Vanessa conta que desde que começou a ter dificuldades visuais percebeu que faltava informação e humanização para inclusão. E ela ainda compara: “acessibilidade é um direito, já inclusão é questão de respeito, porque ela não é engessada. Você pode ter acessibilidade, mas isso não quer dizer que você tem inclusão. A acessibilidade, ela vive sem a inclusão, mas a inclusão não vive sem acessibilidade”, pondera. 

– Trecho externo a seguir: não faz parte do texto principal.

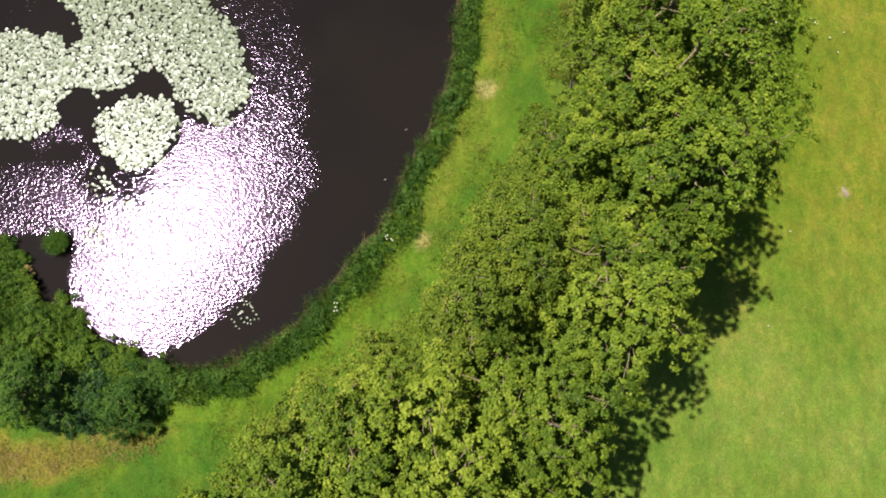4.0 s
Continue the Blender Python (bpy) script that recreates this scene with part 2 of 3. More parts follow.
def blades(rng, roots, height, width, lean, tone):
    """Bent grass blades, two triangles each."""
    n = len(roots)
    a = rng.uniform(0, 2 * math.pi, n)
    side = np.stack([np.cos(a), np.sin(a), 0 * a], 1)
    b = rng.uniform(0, 2 * math.pi, n)
    over = np.stack([np.cos(b), np.sin(b), 0 * b], 1)
    h = (height * rng.uniform(0.6, 1.25, n))[:, None]
    up = np.array((0, 0, 1.0))
    mid = roots + up * h * 0.6 + over * h * lean * 0.35
    tip = roots + up * h * 0.9 + over * h * lean
    w = np.broadcast_to(np.asarray(width, float).reshape(-1, 1), (n, 1))
    verts = np.stack([roots - side * w * 0.5, roots + side * w * 0.5, mid + side * w * 0.4, mid - side * w * 0.4, tip], 1).reshape(-1, 3)
    k = np.arange(n)[:, None] * 5
    tris = np.concatenate([k + (0, 1, 2), k + (0, 2, 3), k + (3, 2, 4)], 1).reshape(-1, 3)
    return verts, tris, np.repeat(tone, 5)


# ---- shoreline ----
SHORE = [(-0.5, 62), (1.1, 52.8), (1.9, 49.1), (2.7, 45.1), (2.7, 41.7), (2.9, 38.7), (2.1, 35.8), (1.3, 31.2), (0.6, 28.8), (-1.1, 24.9),
         (-2.4, 21.7), (-4.8, 18.7), (-7.9, 15.1), (-11.6, 12.6), (-14.9, 12.1), (-17.9, 12.5), (-20.6, 13.9), (-23.4, 15.6), (-25.0, 17.4), (-27.4, 19.4),
         (-30, 22), (-32, 27), (-31.5, 35), (-28.5, 40), (-26, 42), (-24.6, 45), (-23.0, 48), (-21.4, 50.5), (-20.5, 53.5), (-21, 60), (-16, 68), (-7, 68)]


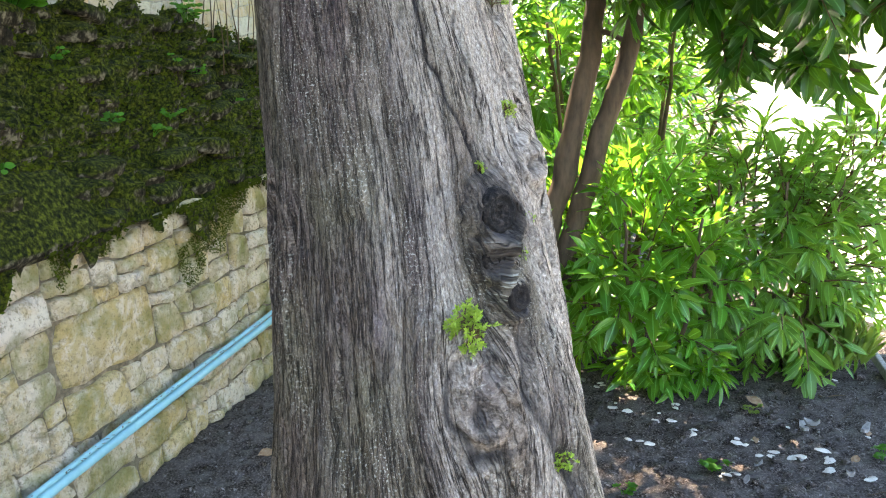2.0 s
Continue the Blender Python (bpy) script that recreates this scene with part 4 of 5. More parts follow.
shrub = thing("shrub", (0.55, 4.1, 0), "dense evergreen shrub with drooping pale green leaves", "shrub")
for k in range(8):
    a = k * 0.8
    stem(shrub, [(0.55 + 0.08 * math.cos(a), 4.15 + 0.08 * math.sin(a), -0.03), (0.55 + 0.3 * math.cos(a), 4.12 + 0.25 * math.sin(a), 0.5), (0.55 + 0.36 * math.cos(a), 4.1 + 0.36 * math.sin(a), 0.95)], (0.012, 0.006), 40 + k)
crown(shrub, (0.55, 4.12, 0.52), (0.52, 0.48, 0.54), 230, S_SHOOTS, 1.0, 41, 0.25, 0.4)
crown(shrub, (0.98, 4.3, 0.72), (0.26, 0.4, 0.46), 50, S_SHOOTS, 1.0, 42, 0.4, 0.4)

# a denser laurel behind the two stems
back = thing("laurel_bush", (-0.2, 5.0, 0), "tall dark laurel bush behind the bare stems", "bush")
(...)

Sobre a iniciativa da FASE Rio de incluir pessoas com deficiência em suas ações, ela diz que é um grande salto de consciência, já que as organizações e o mundo corporativo ainda não normalizaram essa prática. “O que falta às empresas e organizações é colocar a acessibilidade como um item de equipe. Porque tem o produtor, o coordenador, a comunicação, a informática, a gestão pública, e onde está o pessoal da acessibilidade? É isso que está faltando, pessoas responsáveis por acessibilidade, que vão dialogar com todos os outros setores da corporação”, defende. “Quando isso acontecer aí sim vai haver um olhar mais comprometido para a necessidade de se ter profissionais com deficiência no corpo colaborativo. Então é vertical, essa acessibilidade acontece de forma vertical, ela vai perpassando todos os momentos de uma empresa ou organização. Então, nesse sentido, a FASE está no caminho certo”, completa.